One of the magnificent aspects of all of Dallas' SD is that he masterfully unpacks, in a very thoughtful and gracious manner, how one can presently begin living a properly full (or fuller) life, manifesting purpose, intention and the character of Christ versus focusing in the so-called "good days" when we were saved by God's grace. Dallas points out that focusing on our salvation and Christ's death (via God's grace) can undermine the full Christian life that is available now, by not simply focusing on an "instant" of God's actualized purpose for our lives when we are saved. The divine conspiracy as encapsulated by Dr. Black.

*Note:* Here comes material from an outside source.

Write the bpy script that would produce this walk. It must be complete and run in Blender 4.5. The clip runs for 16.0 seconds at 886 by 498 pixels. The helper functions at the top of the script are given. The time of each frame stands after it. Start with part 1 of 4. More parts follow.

This is by no means an easy read and I suggest reading SD slowly when you are awake, and are psychologically and emotionally ready or you would be wasting your time (this is apparent in some of the reviews). The core of SD is unpacked in chapter 1 through 3 and 7 through 11. Dallas reserves chapters 4 through 6 for a biblical explanation of who we are and what spiritual life is all about, and he informs the reader to read chapters 7 through 11 and return to 4 through 6 as these are the chapters that focus on human nature and discipleship, including unembodied spiritual power--i.e., the spiritual life. Like some of his later writings, these chapters introduce the reader to God's view of the human persons, the flesh, our bodies working interactively with God's effective will.
Chapter 8 presents a rich "history and meaning of the disciplines" and chapter 9 Dallas presents the spiritual disciplines within two contexts: (1) disciplines of abstinence (solitude, silence, fasting, frugality, chastity, secrecy, and sacrifice); and, (2) are the disciplines of engagement (study, worship, celebration, service, prayer, fellowship, confession, and submission). This list is by no mean exhaustive. Each discipline is accompanied by incredibly unique biblical, theological and philosophic insights unlike I have ever read before. SD, like all of his writings, must be read slowly and intently, readers should take notes, and they ought to re-read those sections that are most relevant to your life in order to put the contents into action.
Unlike many other books on spiritual growth, the end of chapter 9 provides the reader to put the disciplines into practice as we are provided a basis to gauge how committed we are in following Jesus. That is to say, Dallas is wise enough to recognize that we are all in different places in our relationship with Jesus. Some readers desire to change and others merely have the desire to want to want to change. Therefore, as a starting point Dallas' informs us that the "range of the disciplines is largely determined by our own established tendencies to sin that must be resisted . . . [hence] (w)hich disciplines must be central to our lives will be determined by the chief sins of commission and omission that entice or threaten us from day to day" (page 191). In other words, we begin with those discipline(s) that are correlated to contravene those worldly habits that we exercise the most.
In closing, I have much to do as I am now steeped in Willardian theology, a practical theology, and I look forward to being an active participant in the divine conspiracy.